Be honest about the transition period. Productivity will drop temporarily as people learn new processes. Some reports might not be available immediately after go-live. Certain customisations might take longer than hoped.

Define success metrics clearly:

  1. System uptime and performance benchmarks
  2. User adoption rates by department
  3. Process efficiency improvements
  4. Data accuracy measurements
  5. Return on investment timeline

Share these metrics with stakeholders before implementation begins. This creates alignment on what success looks like.

Explain that benefits accumulate over time. Month one focuses on stability. Month three shows efficiency gains. Month six delivers strategic insights. Full ROI might take 18 to 24 months.

This realistic timeline prevents the “we spent all this money and nothing changed” complaints that emerge when expectations don’t match reality.

Building momentum for successful implementation

The preparation phase determines whether your ERP implementation delivers value or creates frustration.

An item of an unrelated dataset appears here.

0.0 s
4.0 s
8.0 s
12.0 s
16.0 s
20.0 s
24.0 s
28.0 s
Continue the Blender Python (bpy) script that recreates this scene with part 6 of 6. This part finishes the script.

Organisations that invest time in team building, process documentation, and change management see smoother implementations and faster adoption. Those that rush into configuration without addressing organisational readiness face delays, cost overruns, and user resistance.

Start your preparation early. Involve the right people. Address concerns proactively. Clean your data. Plan for change management.

Your future self will thank you when go-live happens smoothly and users actually embrace the new system.